Außerdem kritisiert Mahrer die verkürzte Gültigkeit der zweiten Corona-Impfung für den 2G-Nachweis von nur mehr sechs statt früher neun Monaten. Dass diese Maßnahme "ruckizucki" knapp vor Beginn der Semester-Ferienwochen eingeführt werde, stößt Mahrer besonders sauer auf. Zwar sei die Maßnahme schon länger angekündigt, aber noch nicht formell in einer Verordnung festgehalten, die Mitgliedsbetriebe könnten aber nicht "auf Verdacht" ihre Mitarbeiter informieren. "Ich bin nicht gegen die Maßnahme", betont Mahrer. Aber wenn die Bundesregierung diese Verkürzung einführe, dann müsse das rechtzeitig geschehen, sodass alle offiziell informiert werden können. "Niemand wird in der Wirtschaft jemanden auf Verdacht informieren, denn wie wir in den letzten 22 Monaten gesehen haben, ist schon viel gesagt worden und dann ganz anderes passiert." Abgesehen von der Information der Menschen in Österreich müsse man auch die Ausländer, die nach Österreich kommen, informieren - gerade vor einer Urlaubszeit.

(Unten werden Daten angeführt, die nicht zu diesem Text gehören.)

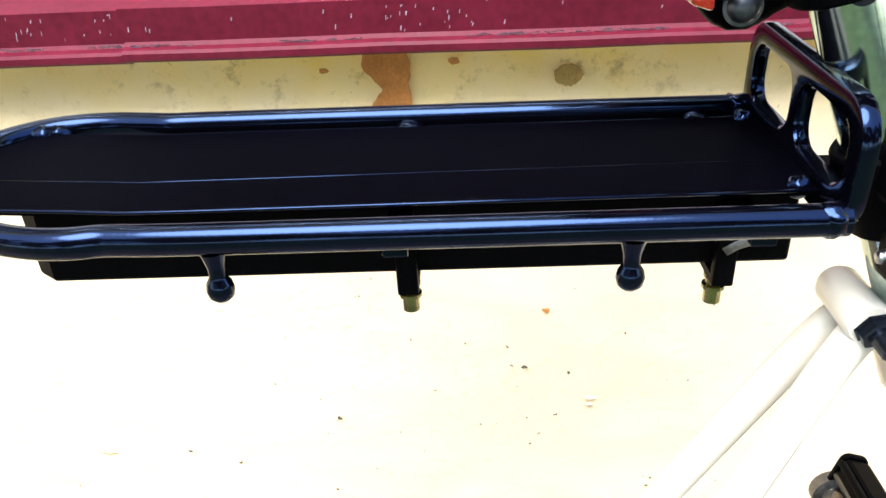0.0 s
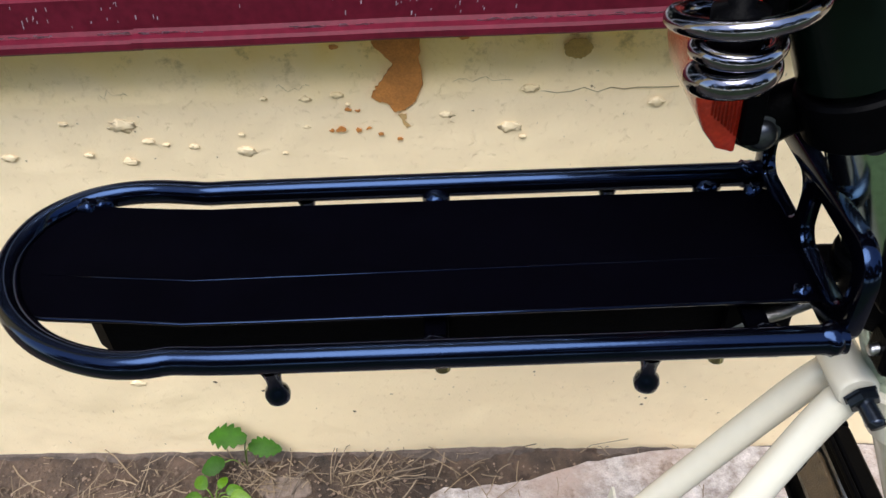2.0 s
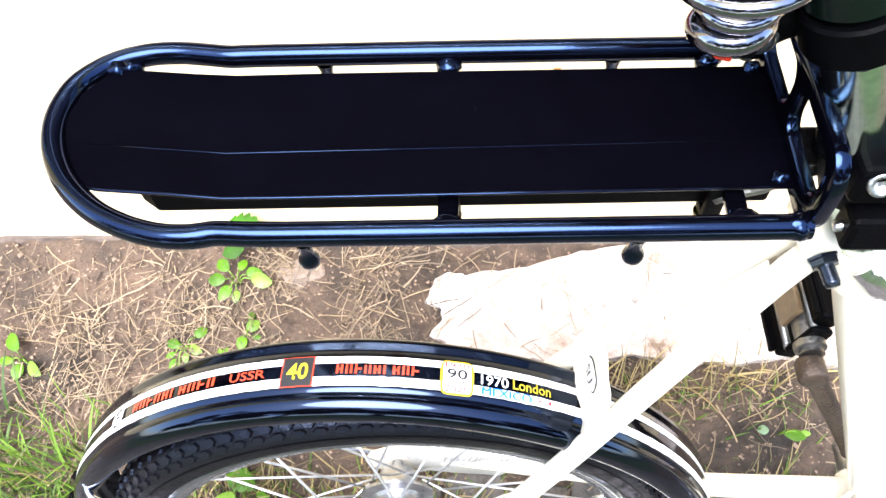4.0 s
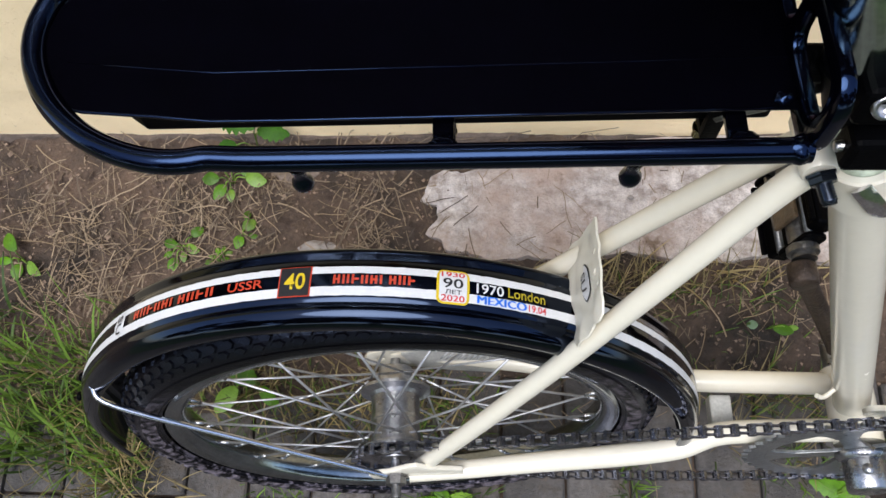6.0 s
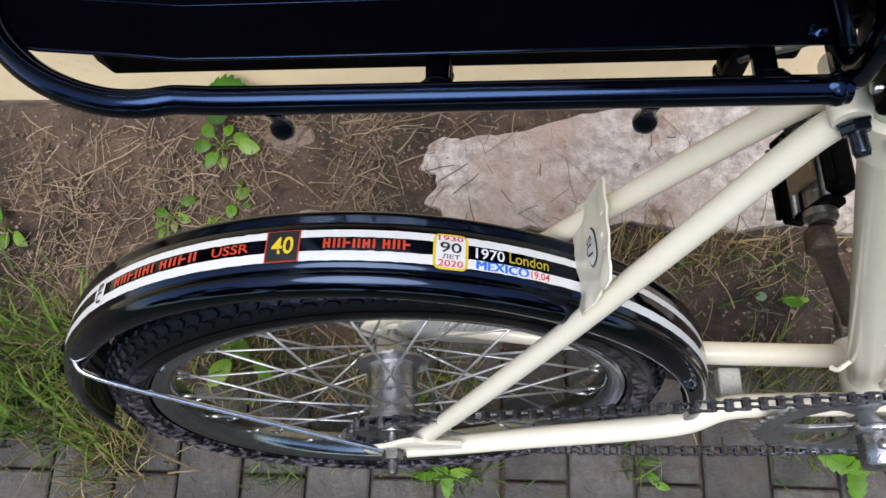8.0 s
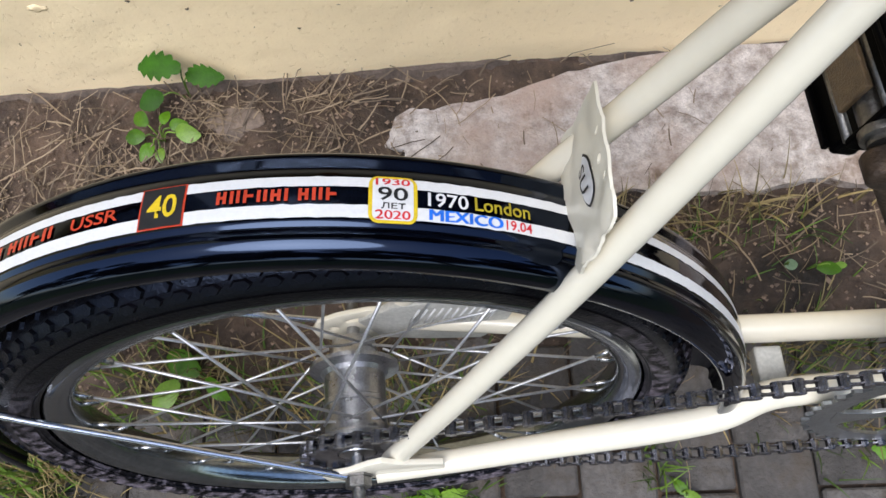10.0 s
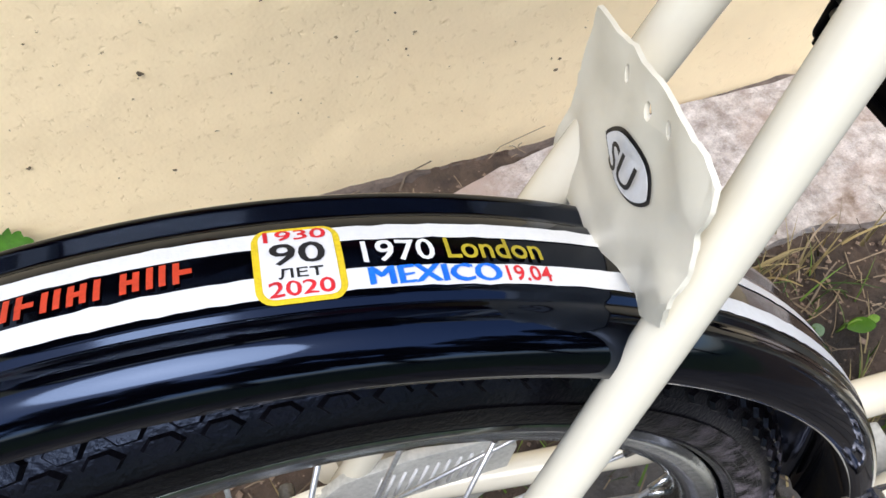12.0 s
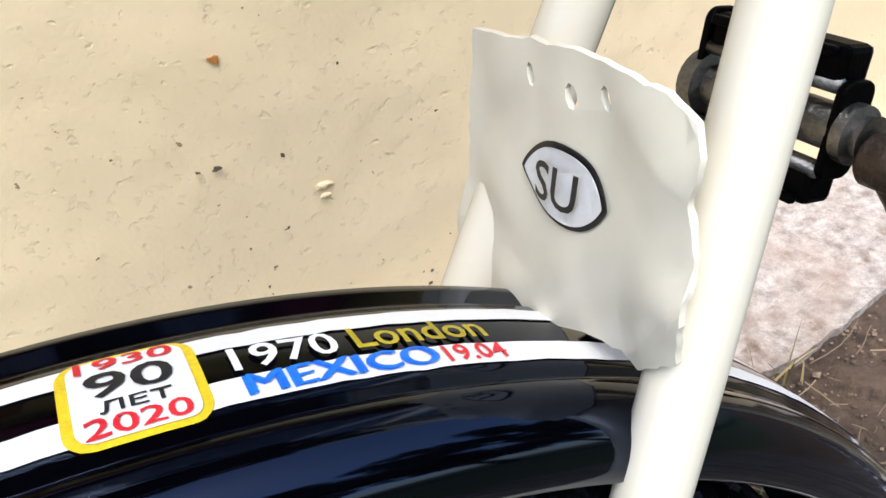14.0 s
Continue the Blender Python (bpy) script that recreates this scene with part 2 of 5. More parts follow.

Abschaffung aller Maßnahmen
Neben den ganz kurzfristigen Änderungen bei den Corona-Maßnahmen fordert Mahrer "nach Überschreiten des Peaks" bei den Corona-Infektionen auch eine Perspektive in Richtung Abschaffung aller Maßnahmen und Öffnung der Nachtgastronomie. Wobei Mahrer den Peak schon kommende Woche erwartet. "Möglichst zeitnah" sollten die Verantwortlichen klarmachen, welche Maßnahmen im März oder zu Ostern noch gelten werden - "damit man sich darauf einstellen kann".
Aus Sicht des WKÖ-Chefs sollte man mit Einführung der Impfpflicht "davon weggehen, dass man die Wirtschaftssubjekte als Kontrollinstitutionen missbraucht". Dann müsse es die Aufgabe der Behörden sein, Stichprobenkontrollen zu machen. Veranstaltungen müssten wieder ohne Kapazitätsbeschränkungen und ohne Anzeige- und Bewilligungspflicht möglich sein, denn "wenn sich keine neue Bedrohungslage einstellt, muss ich auch diese unfassbare Bürokratie reduzieren". Über die Sperrstunde müsse man generell reden und Großveranstaltungen und der Nachtgastronomie eine Perspektive geben. "Da braucht es einfach einen Riesenschritt in Richtung Normalität", so Mahrer.
Um die Firmen in der Pandemie zu unterstützen, laufen derzeit auch Verhandlungen mit dem Finanzministerium über einen leichteren Zugang zu Corona-Hilfen. Konkret will Mahrer, dass Ausfallsbonus und Verlustersatz schon bei einem Umsatzrückgang von 30 Prozent gewährt werden, statt wie bisher ab 40 Prozent. Auch soll der Deckel beim Ausfallsbonus für die Hilfe von derzeit 80.000 Euro "so viel wie möglich" erhöht werden. Innerhalb der kommenden 14 Tage hofft der WKÖ-Chef auf grünes Licht dafür. Die aktuellen Bestimmungen seien nicht mehr haltbar, so Mahrer, da angesichts des fortgesetzten Lockdowns für Ungeimpfte und der Kontrollen in den Betrieben, ein Drittel der Kunden ausgefallen sei. "Sie darben weiter dahin", sagt Mahrer zur Geschäftslage, insbesondere in der Gastronomie und im Tourismus.